In her work, Patrick uses her education, life experiences, and expertise to walk alongside others as they navigate trauma, trauma-related mental illness, and chronic stress. She uses neuroscience, too—polyvagal theory, which describes the ways the autonomic nervous system works—to advance healing and growth as essential elements of justice. Her private therapy practice and consulting work help individuals and organizations develop resources that allow them to hold the charge of unmetabolized trauma and chronic stress.
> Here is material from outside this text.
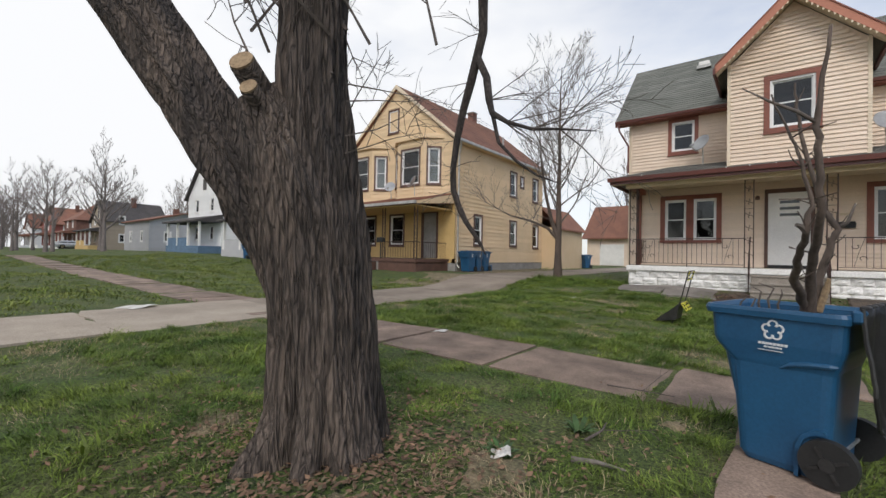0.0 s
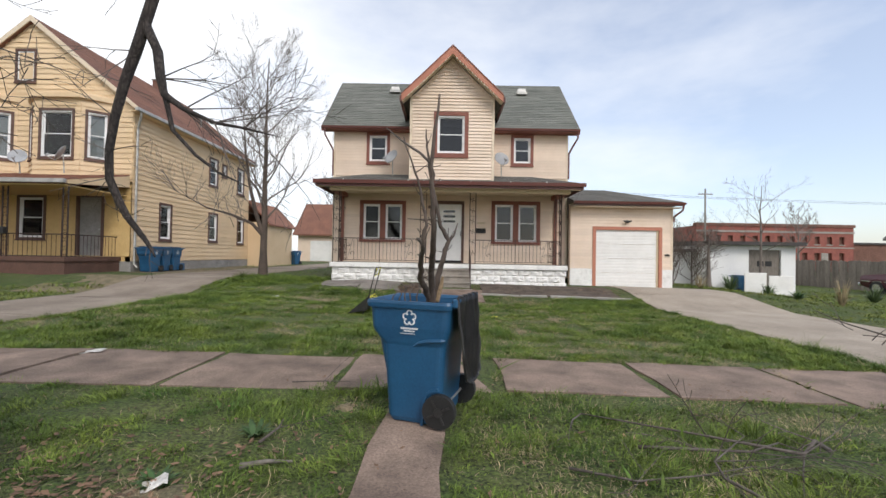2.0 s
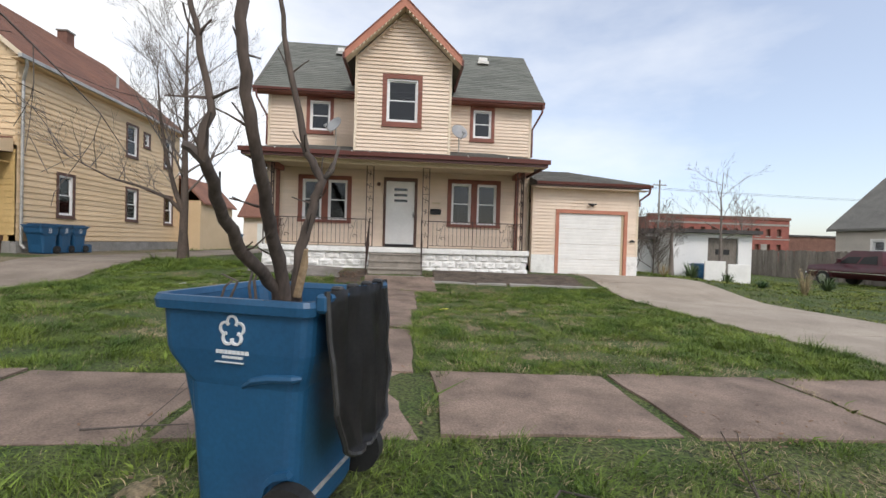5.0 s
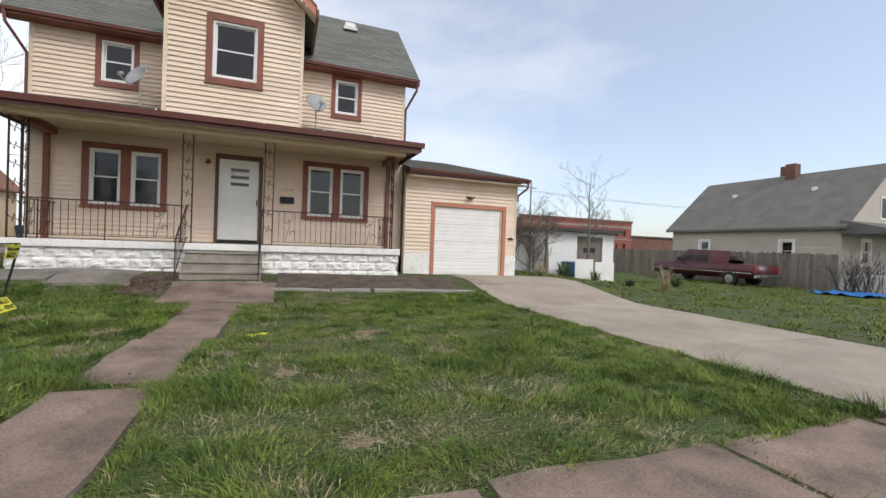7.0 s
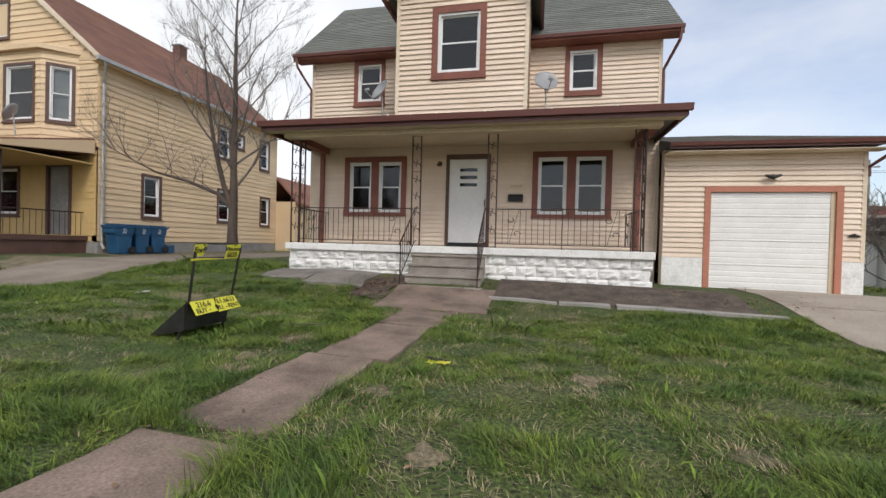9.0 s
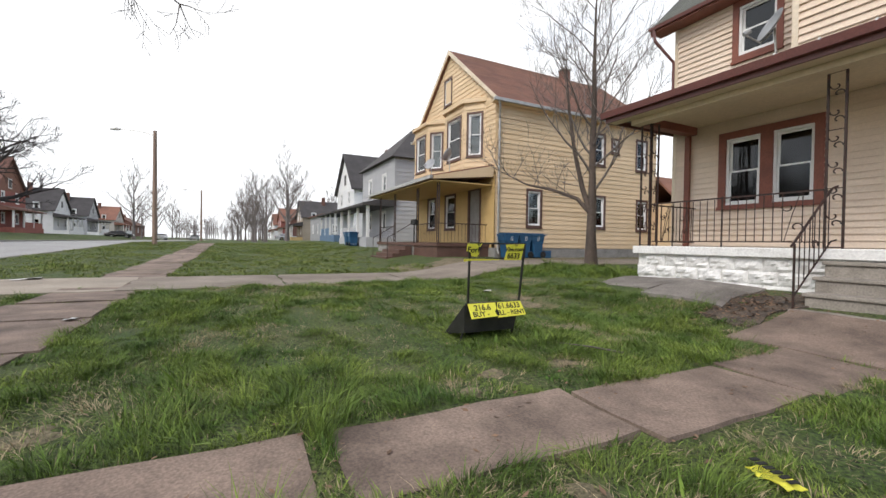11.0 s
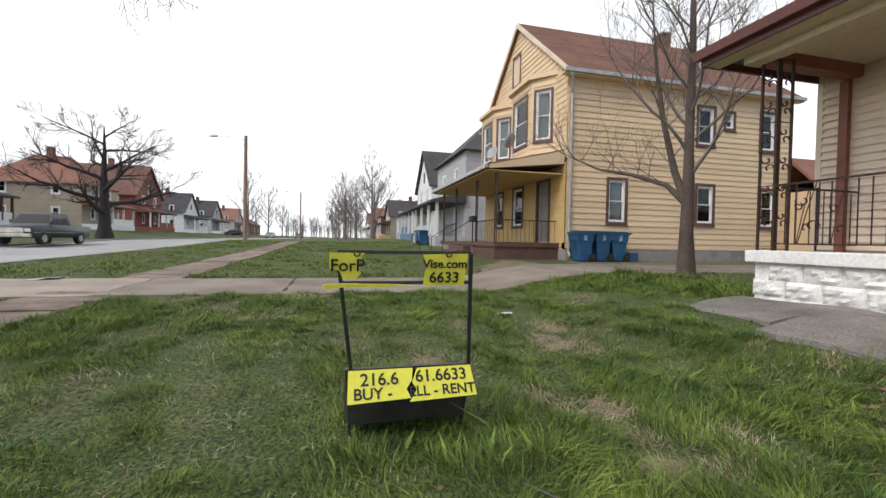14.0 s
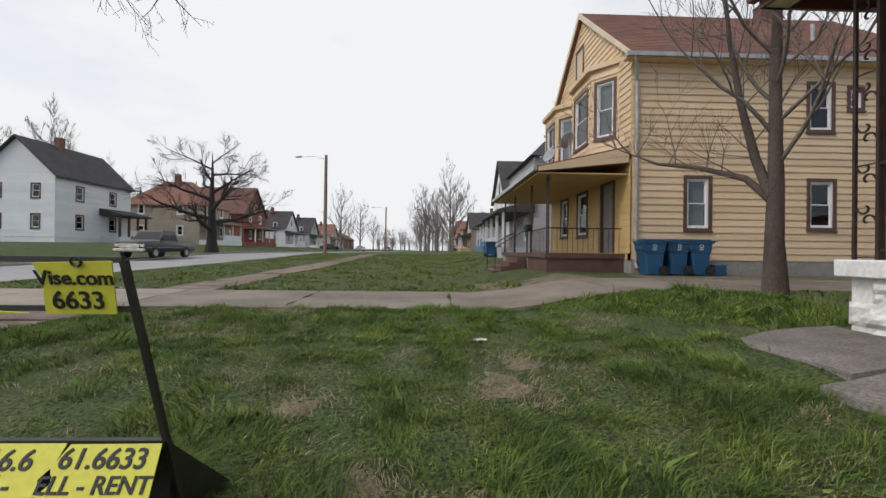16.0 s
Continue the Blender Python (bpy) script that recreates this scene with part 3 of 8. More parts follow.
pave = new("pavement")
tagged(pave, "cracked red-brown concrete sidewalk slabs with grassy joints", "sidewalk", kind="structure")
rnd = random.Random(5)
x = 0.57 - 1.67 * 25
while x < 40:
    strip("paving_slab", x + 0.04, x + 1.63, 5.80 + rnd.uniform(-0.06, 0.06), 7.11 + rnd.uniform(-0.05, 0.05), "walk", 0.018 + rnd.uniform(-0.01, 0.012), 0.12, 0.3, pave, rnd.uniform(-0.03, 0.03), 0.05)
    x += 1.67
walkway = new("garden_walk")
tagged(walkway, "narrow worn concrete path from the street to the porch", "path", kind="structure")
for y0, y1 in ((0.95, 2.1), (2.14, 3.7), (3.74, 5.72)):
    strip("path_slab", -0.51, -0.02, y0, y1, "walk", 0.02, 0.12, 0.3, walkway, rnd.uniform(-0.02, 0.02), 0.05)
for x0, x1, y0, y1 in ((-0.22, 0.46, 7.12, 8.99), (-0.21, 0.47, 9.11, 10.69), (-0.13, 0.58, 10.73, 12.29), (-0.17, 0.66, 12.33, 13.5)):
    strip("path_slab", x0, x1, y0, y1, "walk", 0.02 + rnd.uniform(-0.008, 0.008), 0.12, 0.3, walkway, rnd.uniform(-0.02, 0.02), 0.05)
strip("path_slab", -0.72, 1.15, 13.54, 14.95, "walk", 0.02, 0.12, 0.3, walkway, 0.0, 0.05)
strip("sunken_slab", -3.98, -2.72, 14.95, 15.96, "slab", 0.055, 0.12, 0.2, walkway, 0.06, 0.12)
strip("sunken_slab", -2.68, -1.42, 14.66, 15.96, "slab", 0.06, 0.12, 0.2, walkway, -0.05, 0.14)
strip("muddy_strip", -1.5, -0.74, 14.2, 15.97, "earth", 0.008, 0.1, 0.2, None, 0.0, 0.2, "wet dark earth round the sunken slabs")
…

“The patterns of denial and avoidance that I have witnessed and found in my research are conditioned override strategies that keep us from making progress toward racial healing,” explains Patrick. “When our bodies are activated, we often feel an uncomfortable ‘charge’ or ‘sensation’ that is frequently avoided. In the context of working towards racial justice, when activated, people reflexively move towards comfort or ways to avoid the discomfort. People return to the status quo or into uninformed action that reproduces the very injustices they seek to end.”

Her work seeks to normalize what she calls “generative justice-centered dialogue.” As Patrick notes, “A prerequisite to having generative, justice-centered dialogue is first healing the trauma that lives in our bodies. It requires us to acknowledge, name, and heal the ways in which we’re all being harmed. For me, talk is useful but insufficient, and that’s where my work and research come in.”

These are the questions Patrick wants to answer: What are the ways in which we are all harmed through racial dominance and trauma? How do we begin to name the harm? Through her research and work, Patrick seeks above all to answer: how can we create sustainable practices of healing?